If you’re ever visiting an Asian country, beware of vengeful pale women or little girls with runny mascara and long black hair. They seem to be all over the place these days, with a morbid fascination for multimedia. They’re making prank phone-calls, showing up in the static on your tv, ghoulishly abusing the internet or haunting videotapes.
In Shutter, one of these specimens is getting freaky with photographs and generally messing with the perception of the recently graduated youngsters she terrorises. They might actually be to blame for her current deceased condition – or not. I don’t want to spoil the plot and going by this little genre, ghosts don’t always need a reason to pick a specific person. Sometimes they are just mean, dead, pissed off and lashing out at whoever crosses their path. In this case, a photograph-happy couple with their own darkroom becomes the focal point for the apparition’s anger.

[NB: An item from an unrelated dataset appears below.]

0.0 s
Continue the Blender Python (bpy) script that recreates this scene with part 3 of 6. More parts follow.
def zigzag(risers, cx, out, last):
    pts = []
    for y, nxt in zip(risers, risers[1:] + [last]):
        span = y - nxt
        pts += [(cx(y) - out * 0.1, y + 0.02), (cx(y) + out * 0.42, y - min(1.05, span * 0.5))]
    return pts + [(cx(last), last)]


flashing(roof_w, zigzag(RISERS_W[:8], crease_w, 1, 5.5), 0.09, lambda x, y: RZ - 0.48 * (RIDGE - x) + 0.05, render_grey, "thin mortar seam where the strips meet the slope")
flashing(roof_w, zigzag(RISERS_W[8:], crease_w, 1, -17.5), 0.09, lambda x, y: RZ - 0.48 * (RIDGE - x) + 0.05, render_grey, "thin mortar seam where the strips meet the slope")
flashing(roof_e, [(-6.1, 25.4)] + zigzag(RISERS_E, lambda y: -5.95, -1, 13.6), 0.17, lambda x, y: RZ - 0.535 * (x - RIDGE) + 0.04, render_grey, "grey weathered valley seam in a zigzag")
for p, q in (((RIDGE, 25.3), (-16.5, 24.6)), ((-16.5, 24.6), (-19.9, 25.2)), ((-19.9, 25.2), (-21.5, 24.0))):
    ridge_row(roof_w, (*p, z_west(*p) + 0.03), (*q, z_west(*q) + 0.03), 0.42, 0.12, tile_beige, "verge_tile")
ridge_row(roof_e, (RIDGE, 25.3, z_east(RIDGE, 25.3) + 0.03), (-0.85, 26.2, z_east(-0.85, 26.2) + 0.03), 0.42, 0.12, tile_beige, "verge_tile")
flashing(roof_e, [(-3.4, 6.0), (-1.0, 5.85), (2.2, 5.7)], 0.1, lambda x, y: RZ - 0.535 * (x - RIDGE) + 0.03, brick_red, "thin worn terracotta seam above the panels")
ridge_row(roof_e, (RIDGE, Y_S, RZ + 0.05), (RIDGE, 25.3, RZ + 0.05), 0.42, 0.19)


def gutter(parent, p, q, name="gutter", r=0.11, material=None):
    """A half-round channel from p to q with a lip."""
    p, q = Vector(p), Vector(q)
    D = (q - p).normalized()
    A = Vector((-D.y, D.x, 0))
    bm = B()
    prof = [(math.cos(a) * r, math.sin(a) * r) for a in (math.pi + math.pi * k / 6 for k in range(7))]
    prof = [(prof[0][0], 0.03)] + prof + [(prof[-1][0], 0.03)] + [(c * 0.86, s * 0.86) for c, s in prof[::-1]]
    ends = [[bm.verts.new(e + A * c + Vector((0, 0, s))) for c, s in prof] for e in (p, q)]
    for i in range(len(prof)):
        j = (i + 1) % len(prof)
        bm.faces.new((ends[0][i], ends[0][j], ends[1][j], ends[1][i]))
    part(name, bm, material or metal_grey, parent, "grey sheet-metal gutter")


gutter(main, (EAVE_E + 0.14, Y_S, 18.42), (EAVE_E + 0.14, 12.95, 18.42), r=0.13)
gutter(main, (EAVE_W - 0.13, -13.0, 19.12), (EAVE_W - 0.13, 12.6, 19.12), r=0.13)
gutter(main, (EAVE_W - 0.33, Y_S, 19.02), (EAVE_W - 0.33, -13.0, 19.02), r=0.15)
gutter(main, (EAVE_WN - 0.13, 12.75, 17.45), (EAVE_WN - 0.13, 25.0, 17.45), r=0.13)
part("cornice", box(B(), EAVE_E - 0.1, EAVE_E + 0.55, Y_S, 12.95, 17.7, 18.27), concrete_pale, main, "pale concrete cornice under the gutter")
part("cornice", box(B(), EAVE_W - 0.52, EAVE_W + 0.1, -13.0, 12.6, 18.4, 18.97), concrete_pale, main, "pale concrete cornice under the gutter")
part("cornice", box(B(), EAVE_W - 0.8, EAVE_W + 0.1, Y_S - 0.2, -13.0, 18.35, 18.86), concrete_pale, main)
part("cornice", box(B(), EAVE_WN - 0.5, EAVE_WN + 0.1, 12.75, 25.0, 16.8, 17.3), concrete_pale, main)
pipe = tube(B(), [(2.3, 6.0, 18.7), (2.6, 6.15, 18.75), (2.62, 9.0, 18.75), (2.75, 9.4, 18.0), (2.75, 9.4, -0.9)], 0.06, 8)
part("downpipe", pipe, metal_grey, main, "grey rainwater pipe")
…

There isn’t much new about Shutter. The mood is quiet and morose, the colours are a bit drained and the lighting – or lack of it – is impeccable. Occasionally there is a jump scare with a loud musical cue. The frequency of these increases near the end until both you and the characters get very edgy because any one break in a shot could mean a sudden cut to a scary face appearing into frame. It’s only this none-too-subtle ‘boo’ factor that keeps things from getting boring. There is also a neat, creepy twist at the ending, but it’s one of those that does not make a whole lot of sense looking back on the rest of the movie. Mostly recommended if you haven’t seen many of these ‘creepy girl’ movies or if you are next to a date who scares easily and who you want to grab you tight. Shutter is currently being remade in the US, headlining Joshua Jackson of Dawson’s Creek fame.
Shutter (They Are Around Us), 2004, 97 min. Thailand. Directors: Banjong Pisanthanakun & Parkpoom Wongpoom. Starring: Ananda Everingham, Natthaweeranuch Thongmee, Achita Sikamana.